少年たちの友情、そして恋、それらを引き裂く戦争。とてもいい素材が揃っているのに。それなのに、それが「トールキン」の為人に結びつかないんだな。
プロキオン14

**ネタバレ注意**
映画を見終った人むけのレビューです。

これ以降の文章には映画の内容に関する重要な情報が書かれています。
まだ映画を見ていない人がみると映画の面白さを損なうことがありますのでご注意下さい。







指輪』『ホビット』の作者トールキン、その少年期、青年期の物語。それがどう「名作」へと結びついてくるんだろう?と楽しみにしていた映画でした。

名家の少年たちと貧乏人トールキンとの友情。同じ後見人の元で暮らすエディスとの恋。その瑞々しい若者たちの物語、そしてそれらを闇に落とす「世界大戦」。そしてその先にある「名作たち」へ、どう結びついてゆくのか?「そこ」を楽しみににしていたのですが、なんか違った。

トールキン自身の描き方が「言語の天才」の部分がクローズアップされていた。それを元に、教授に懇願して奨学金をゲットしたのは判る。しかしその学生時代では「ストーリーテラー」としての片りんは、微塵も感じられなかった。

そして戦争。彼は「上官」扱いで、「サム」という名前の一般兵士のおかげで生き延びた。それまではしっかりと「足手まとい」になっていたみたいだ。

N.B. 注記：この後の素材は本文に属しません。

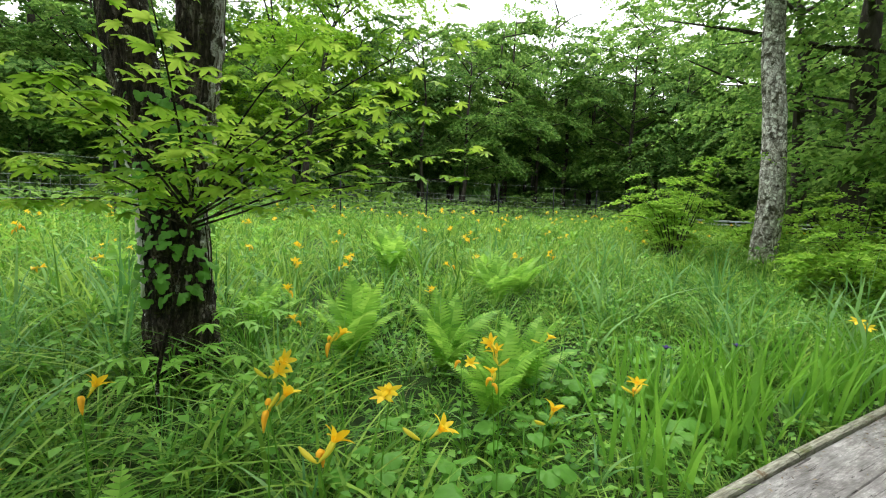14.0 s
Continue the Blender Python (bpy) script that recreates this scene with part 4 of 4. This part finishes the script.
fern(-2.04, 3.52, 0.90, 8, 1, "lush fern at the foot of the mossy tree", lift=40)
fern(-1.60, 3.68, 0.80, 8, 2, "lush fern with broad green fronds by the boardwalk", lift=20)
fern(-2.15, 4.02, 0.86, 7, 3, "dark green fern beside the mossy trunk", lift=38)
fern(-1.72, 3.22, 0.80, 7, 4, "low fern spreading in front of the mossy tree", lift=18)
fern(-1.60, 17.68, 0.66, 6, 5, "young fern with upright fronds among lilies", lift=42)
fern(-2.46, 19.78, 0.80, 8, 6, lift=46)
fern(-3.75, 19.10, 0.95, 9, 7, lift=46)
fern(-4.45, 19.35, 0.85, 8, 8, lift=42)
fern(-2.75, 20.30, 0.78, 8, 9, lift=40)
fern(-3.30, 19.85, 0.88, 8, 10, lift=44)
fern(-5.07, 21.6, 1.0, 10, 11, lift=46)
fern(-6.9, 20.6, 1.2, 11, 12, "large bright fern standing above the grass", lift=50)
fern(-5.4, 22.3, 0.9, 9, 13, lift=46)
fern(-4.9, 18.4, 0.8, 8, 14, lift=44)
rg = np.random.default_rng(60)
for k in range(26):
    x, y = rg.uniform(-15.5, -6), rg.uniform(0, 36)
    fern(x, y, rg.uniform(0.75, 1.1), 7, 70 + k, "pale green fern in the far meadow", lift=42, fronds=far_fronds)

# ---- broad-leaved plants ----


def broad_leaf(radius, rng, mat, lobes=0, notch=0.35, teeth=0.0, name="leaf"):
    """A round or lobed leaf in the xy plane, stalk at the origin, tip along +x, cupped and rippled."""
    n = 44
    a = np.linspace(-math.pi, math.pi, n, endpoint=False)
    r = radius * (1 - notch * np.exp(-((np.abs(a) - math.pi) / 0.35) ** 2) + 0.10 * np.cos(a))
    if lobes:
        r = r * (0.62 + 0.45 * np.abs(np.cos(lobes * a / 2)) ** 0.8)
    r = r * (1 + teeth * np.where(np.arange(n) % 2, 1, -1)) * (1 + 0.05 * np.sin(5 * a + rng.uniform(0, 6)) + rng.uniform(-0.03, 0.03, n))
    vs, faces = [(0.0, 0, 0)], []
    for f in (0.3, 0.65, 1.0):
        x, y = np.cos(a) * r * f + radius * 0.25 * f, np.sin(a) * r * f
        z = radius * (0.24 * f * np.abs(np.sin(a)) - 0.30 * f * f + 0.07 * np.sin(6 * a + 1) * f ** 3)
        vs += list(zip(x, y, z))
    for k in range(n):
        j = (k + 1) % n
        faces += [(1 + k, 1 + n + k, 1 + n + j, 1 + j), (1 + n + k, 1 + 2 * n + k, 1 + 2 * n + j, 1 + n + j)]
    return Heap().add(vs, faces, [(0, 1 + k, 1 + (k + 1) % n) for k in range(n)]).mesh(name, mat)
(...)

その戦場の描写は、爆炎、毒ガス、そしてドラゴンの如き火炎放射。それが「指輪」の世界観へと結びついた、と言いたかったんだろうが、それを私の脳内で補えるほどのイマジネーションを、この映画からは感じられなかった。残念です。

そして戦場で親友を探すのだが、その「親友」にあまり私は「親しみ」を感じなかった。誰だっけ?3人の親友の「描き分け」にもっと時間を割いてもよかったかもしれない。

戦場から生還したトールキン。そして親友たちの死を知るのだが、「一人生き残ってる親友」をもっと効果的に出演することができたはずなんだが、なぜかそのシーンはなかった。

わりと「大人たち」はみな説得力のある演技をしていた思う。そして、「サム」という名前は、「指輪」で登場するサムからとっているのは間違いない。そのモチーフとなった兵士がいたのか、あるいは「指輪っぽい」部分を出したかったための創作人物なんでしょうか?